IPM İklim Çalışmaları Koordinatörü Dr. Ümit Şahin, Türkiye'nin enerji dönüşümünün sera gazı emisyonlarını azaltmanın yanında istihdam, sağlık, eğitim gibi sosyo-ekonomik alanlarda yan faydalar sağlayacağını söyledi.
Sabancı Üniversitesi İstanbul Politikalar Merkezi (IPM) İklim Çalışmaları Koordinatörü Dr. Ümit Şahin, Türk-Alman Çevre Yürütme Komitesi'nin hayata geçirdiği ve 4 yıl süren "Yenilenebilir Enerjinin Sosyal ve Ekonomik Faydalarının Tespiti ve Yaygınlaştırılması Projesi (COBENEFITS)" Kapanış Toplantısı'nda, bu projede gerçekleştirilen tüm eğitimlerin bağımsız araştırmacılar tarafından verilmesinin örnek teşkil ettiğini söyledi.
"Yenilenebilir enerji dönüşümünü öncelemek jeopolitik risklerden uzak tutar"
Proje ile Türkiye'nin yeşil dönüşümünde gerekli politikaların oluşturulması konusunda ihtiyaç duyulan bilgilerin ortaya çıkarıldığını vurgulayan Şahin, "Proje sonucunda şunu gözlemledik, projenin birçok kazananı oldu.
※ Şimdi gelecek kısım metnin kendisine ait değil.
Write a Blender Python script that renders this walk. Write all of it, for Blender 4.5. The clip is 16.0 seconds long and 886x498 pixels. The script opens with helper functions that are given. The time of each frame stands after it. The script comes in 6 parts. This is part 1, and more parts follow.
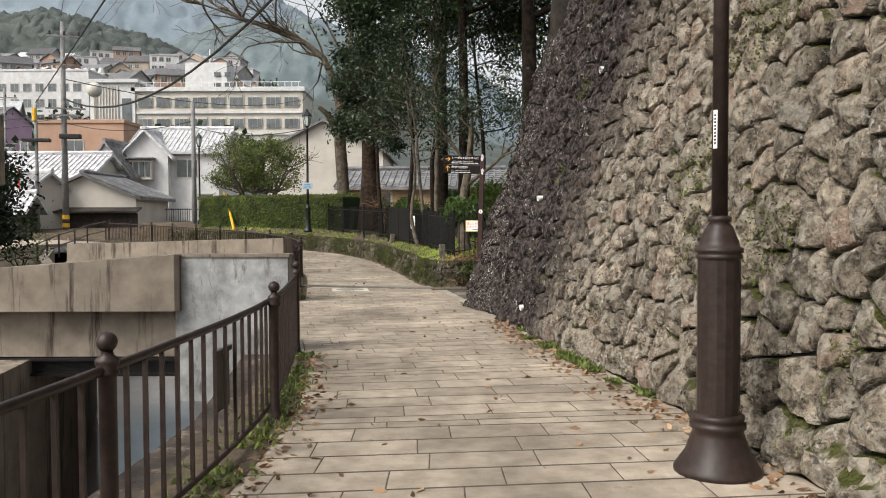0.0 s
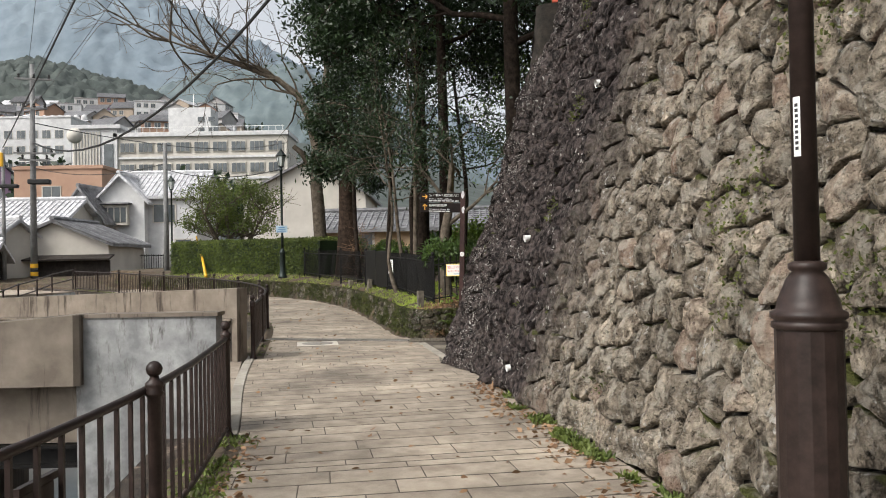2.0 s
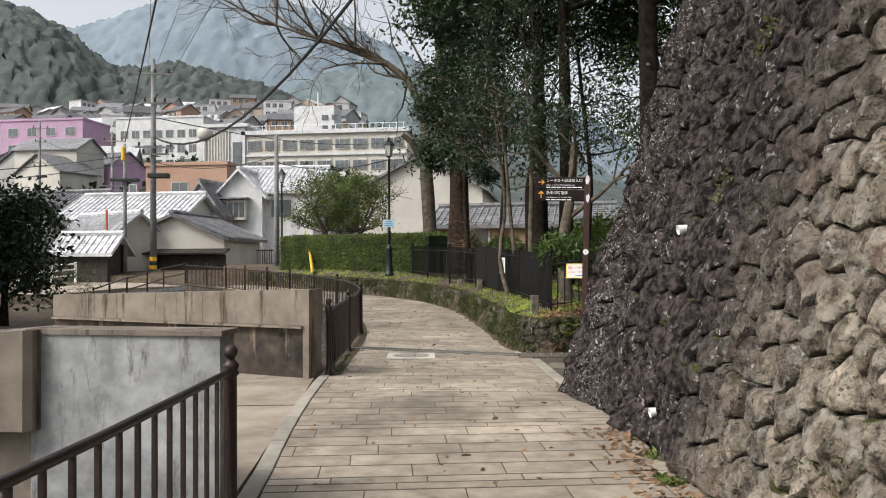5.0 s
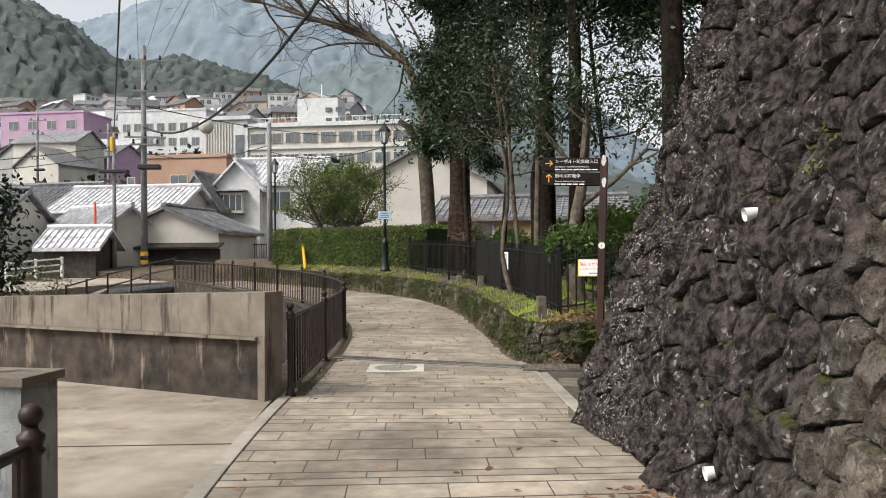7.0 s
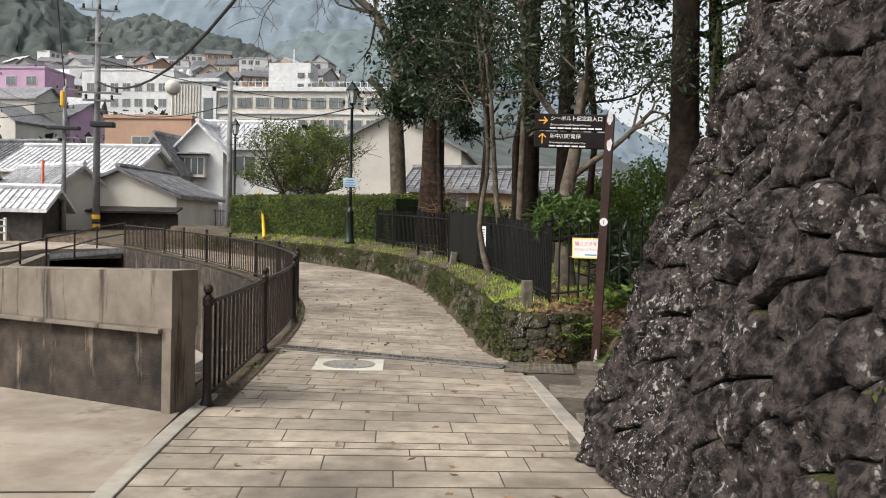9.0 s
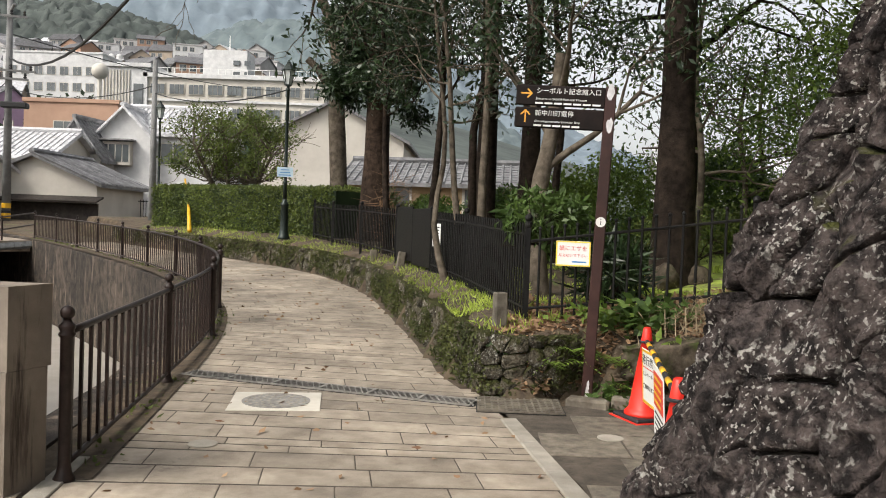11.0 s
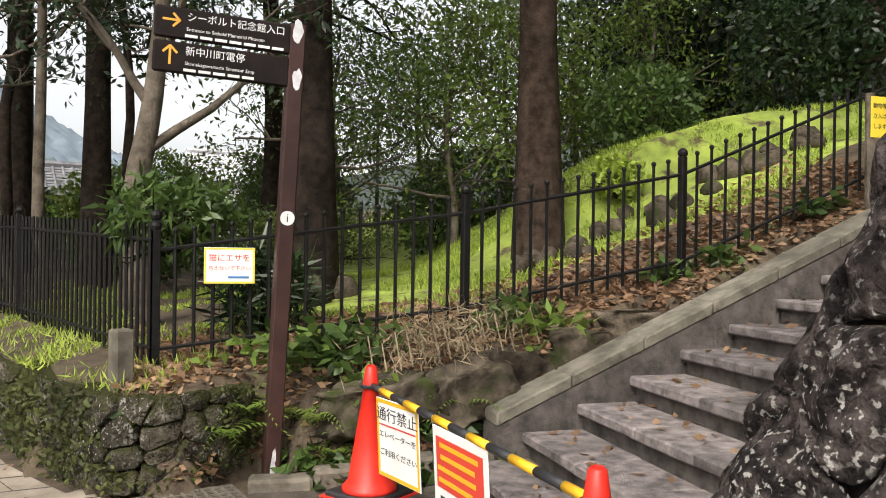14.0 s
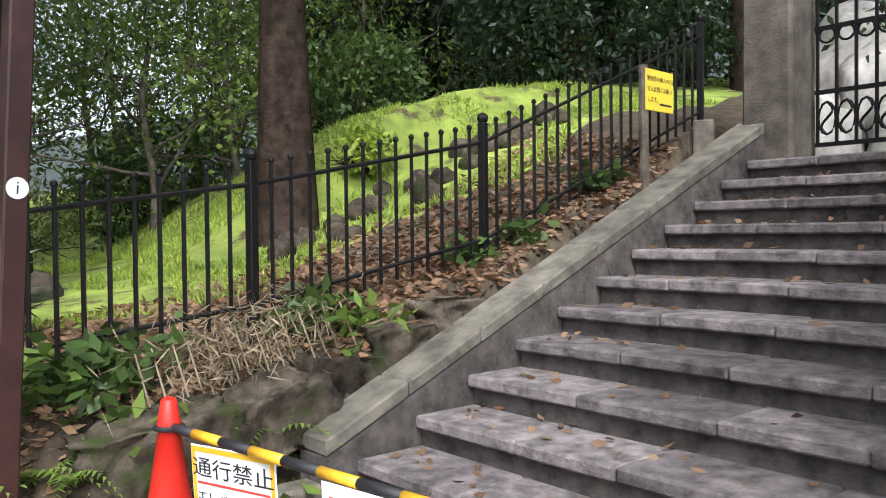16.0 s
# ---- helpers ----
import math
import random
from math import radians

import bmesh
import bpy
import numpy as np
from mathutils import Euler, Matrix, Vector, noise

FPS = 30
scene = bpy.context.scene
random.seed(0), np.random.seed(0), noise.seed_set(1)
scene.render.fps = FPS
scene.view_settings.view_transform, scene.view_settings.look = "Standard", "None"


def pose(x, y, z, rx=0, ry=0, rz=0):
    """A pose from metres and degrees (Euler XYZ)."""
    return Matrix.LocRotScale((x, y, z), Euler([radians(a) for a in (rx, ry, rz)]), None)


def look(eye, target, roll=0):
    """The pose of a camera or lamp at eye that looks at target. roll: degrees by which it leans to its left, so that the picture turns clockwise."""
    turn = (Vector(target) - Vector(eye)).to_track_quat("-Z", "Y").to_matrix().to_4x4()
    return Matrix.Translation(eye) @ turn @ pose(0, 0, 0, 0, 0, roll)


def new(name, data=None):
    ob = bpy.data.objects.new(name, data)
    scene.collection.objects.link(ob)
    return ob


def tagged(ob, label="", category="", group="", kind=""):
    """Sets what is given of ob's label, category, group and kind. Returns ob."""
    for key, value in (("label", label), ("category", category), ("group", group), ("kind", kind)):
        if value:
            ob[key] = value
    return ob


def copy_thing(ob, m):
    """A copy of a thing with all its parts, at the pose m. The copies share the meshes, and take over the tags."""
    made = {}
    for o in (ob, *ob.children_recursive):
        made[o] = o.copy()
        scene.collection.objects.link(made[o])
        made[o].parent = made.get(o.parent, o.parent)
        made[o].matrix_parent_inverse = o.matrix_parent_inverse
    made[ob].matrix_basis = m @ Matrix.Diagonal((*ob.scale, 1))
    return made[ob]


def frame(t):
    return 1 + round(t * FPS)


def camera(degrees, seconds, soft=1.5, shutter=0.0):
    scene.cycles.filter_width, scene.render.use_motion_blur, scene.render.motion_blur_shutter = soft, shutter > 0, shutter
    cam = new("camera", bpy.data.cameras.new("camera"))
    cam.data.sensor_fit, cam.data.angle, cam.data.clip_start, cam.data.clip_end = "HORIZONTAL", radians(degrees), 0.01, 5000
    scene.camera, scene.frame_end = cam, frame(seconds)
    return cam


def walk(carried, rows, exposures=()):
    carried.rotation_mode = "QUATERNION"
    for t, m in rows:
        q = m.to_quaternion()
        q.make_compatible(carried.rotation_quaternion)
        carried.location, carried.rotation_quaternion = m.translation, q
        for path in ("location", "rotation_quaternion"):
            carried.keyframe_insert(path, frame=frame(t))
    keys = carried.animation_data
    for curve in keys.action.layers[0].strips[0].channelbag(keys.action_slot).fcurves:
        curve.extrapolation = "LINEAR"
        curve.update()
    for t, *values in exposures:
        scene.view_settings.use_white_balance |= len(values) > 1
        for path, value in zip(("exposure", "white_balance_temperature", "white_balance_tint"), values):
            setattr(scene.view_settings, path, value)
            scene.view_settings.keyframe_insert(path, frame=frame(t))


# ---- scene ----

Ancak Çevre, Enerji ve Sağlık bakanlıkları gibi birçok bakanlık projenin ana fayda sağlayıcıları oldu. Aynı zamanda proje ile Türkiye'nin aktif iklim politikalarına katkı ve enerjinin yeşil dönüşümü için bilimsel destek sağlamak amaçlandı" diye konuştu.
Şahin, Rusya'nın Ukrayna'ya açtığı savaş sonrası enerji alanında istikrarsızlık ve küresel enerji fiyatlarında aşırı bir yükselme yaşandığını belirterek, "İklim değişikliği konusunda adım atmamanın dezavantajları ortaya çıktı. Yenilenebilir enerji dönüşümünü öncelemek sizi tüm bu jeopolitik risklerden uzak tutacaktır. Biz de projede özellikle iklim değişikliği ile mücadele yanında iklim değişikliği ile mücadelede sosyo-ekonomik yan faydaları ortaya çıkardık. Modellerle destekledik. Projede enerji dönüşümünde istihdam, sağlık ve eğitim gibi yan faydalar ortaya çıktı" değerlendirmesinde bulundu.
"Türk-Alman ilişkileri sağlam temeller üzerine kurulu"
Almanya Federal Cumhuriyeti Büyükelçiliği Birinci Sekreteri Martin Vetter de Türk Alman ilişkilerinde çevre çalışmalarının sağlam temeller üzerine kurulu olduğunu söyledi.
Enerji sektöründe uzun yıllardır karşılıklı fayda üzerine güçlü iş birlikleri kurulduğunu ifade eden Vetter, "Son etkinlikte şebeke esnekliği, hidrojen ve yeşil hidrojen projeleri üzerine görüşmeler yapıldığını ve verimli geçtiğini öğrendik. Hiç şüphesiz geçen yıl Türkiye'nin Paris Anlaşması'nı imzalaması ve net sıfır emisyon hedefinin koyulması tüm dünyada olumlu karşılandı. Bu aynı zamanda enerji ve çevre sektöründe yeni iş birliklerini gündeme getirdi" diye konuştu.
COBENEFITS Projesi Direktörü Sebastian Helgenberger ise projenin Türkiye'nin enerji kaynaklı atmosferik emisyonlarına sebep olan kirleticilerin insan sağlığı üzerine etkilerini incelediğini ifade etti.
Elektrik ihtiyacının tüm dünyada arttığı gibi Türkiye'de de artacağını anımsatan Helgenberger, "Çalışma Türkiye'nin sağlık sistemi üzerindeki yükün hafifletilmesi için enerji sektörünün yenilenebilir enerji aracılığıyla karbonsuzlaştırılmasının yan faydalarını (co-benefit), sağlık maliyeti tasarrufu ve erken ölümlerin azalması gibi konuları ölçmek üzerine odaklandı."